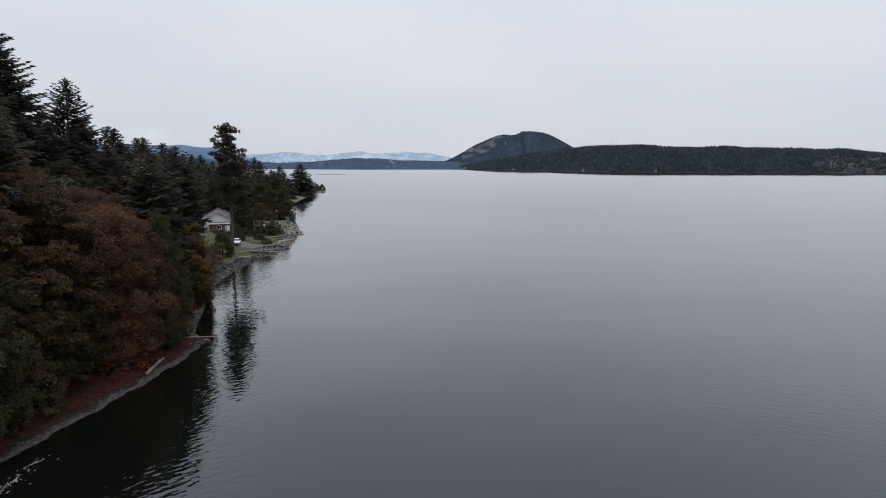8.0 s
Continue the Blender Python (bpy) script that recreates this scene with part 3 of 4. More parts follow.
greens = [kind_of(broadleaf("broadleaf_tree", 71 + i, 15, 4.8, LEAF_DARK, 24, 16, 235, size=0.17, low=0.0, flat=0.8), 15.3,
                  "dark green leafy tree crowding over the beach", "tree", "green trees on the bank") for i in range(3)]
far_greens = [kind_of(broadleaf("broadleaf_tree", 171 + i, 15, 4.8, LEAF_DARK, 20, 14, 70, size=0.34, low=0.0, flat=0.8), 15.3,
                      "dark green leafy tree among the firs", "tree", "green trees on the bank") for i in range(2)]
mids = [kind_of(broadleaf("broadleaf_tree", 76 + i, 14, 4.8, LEAF_MID, 21, 15, 140, size=0.22, low=0.0, flat=0.8), 14.3,
                "round olive green leafy tree on the bank", "tree", "green trees on the bank") for i in range(2)]
olives = [kind_of(broadleaf("maple_tree", 81 + i, 15, 5.2, LEAF_OLIVE, 18, 16, 215, size=0.185, low=0.08, flat=0.7), 15.3,
                  "maple with olive brown autumn leaves", "maple tree", "autumn maples on the bank") for i in range(2)]
rusts = [kind_of(broadleaf("maple_tree", 91 + i, 17, 5.2, LEAF_RUST, 22, 16, 240, size=0.155, low=0.03, sparse=0.3, flat=0.8), 17.3,
                 "thinning maple with rust brown autumn leaves", "maple tree", "autumn maples on the bank") for i in range(2)]
oranges = [kind_of(broadleaf("vine_maple", 97, 6, 3.0, LEAF_ORANGE, 9, 6, 40, size=0.27, low=0.05, sparse=0.4), 6.1,
                   "small maple with bright orange autumn leaves", "maple tree", "autumn maples on the bank")]
golds = [kind_of(broadleaf("alder_tree", 99, 10, 3.0, LEAF_GOLD, 16, 12, 190, size=0.2, low=0.0, sparse=0.0, flat=0.85), 10.2,
                 "alder with golden brown autumn leaves", "alder tree", "autumn maples on the bank")]
garden_maple = kind_of(broadleaf("maple_tree", 143, 9, 5.2, LEAF_BROWN, 20, 13, 110, size=0.24, low=0.12, flat=0.7), 9.2,
                       "spreading garden maple with dull brown leaves", "maple tree", "autumn maples on the bank")
shrubs = [kind_of(broadleaf("shrub", 111 + i, 4.2, 2.6, LEAF_DARK, 9, 7, 60, size=0.26, low=0.0, stems=3, flat=0.95), 4.3,
                  "low dark green shrub hanging over the beach", "shrub", "shrubs along the beach") for i in range(2)]
bushes = [kind_of(broadleaf("bush", 131 + i, 3.0, 2.0, LEAF_DARK, 15, 7, 62, size=0.2, low=0.0, stems=3, flat=1.0), 3.05,
                  "round dense dark green bush in the garden", "bush", "bushes in the garden") for i in range(2)]
brown_shrubs = [kind_of(broadleaf("shrub", 121, 3.4, 2.2, LEAF_BROWN, 7, 6, 50, size=0.22, low=0.0, stems=3, sparse=0.3), 3.5,
                        "low brown autumn shrub at the beach", "shrub", "shrubs along the beach")]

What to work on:
Lines that hold "with" are the ones to copy; find all of them.

Written solution:
Continue the Blender Python (bpy) script that recreates this scene with part 3 of 4. More parts follow.
                  "maple with olive brown autumn leaves", "maple tree", "autumn maples on the bank") for i in range(2)]
                 "thinning maple with rust brown autumn leaves", "maple tree", "autumn maples on the bank") for i in range(2)]
                   "small maple with bright orange autumn leaves", "maple tree", "autumn maples on the bank")]
                 "alder with golden brown autumn leaves", "alder tree", "autumn maples on the bank")]
                       "spreading garden maple with dull brown leaves", "maple tree", "autumn maples on the bank")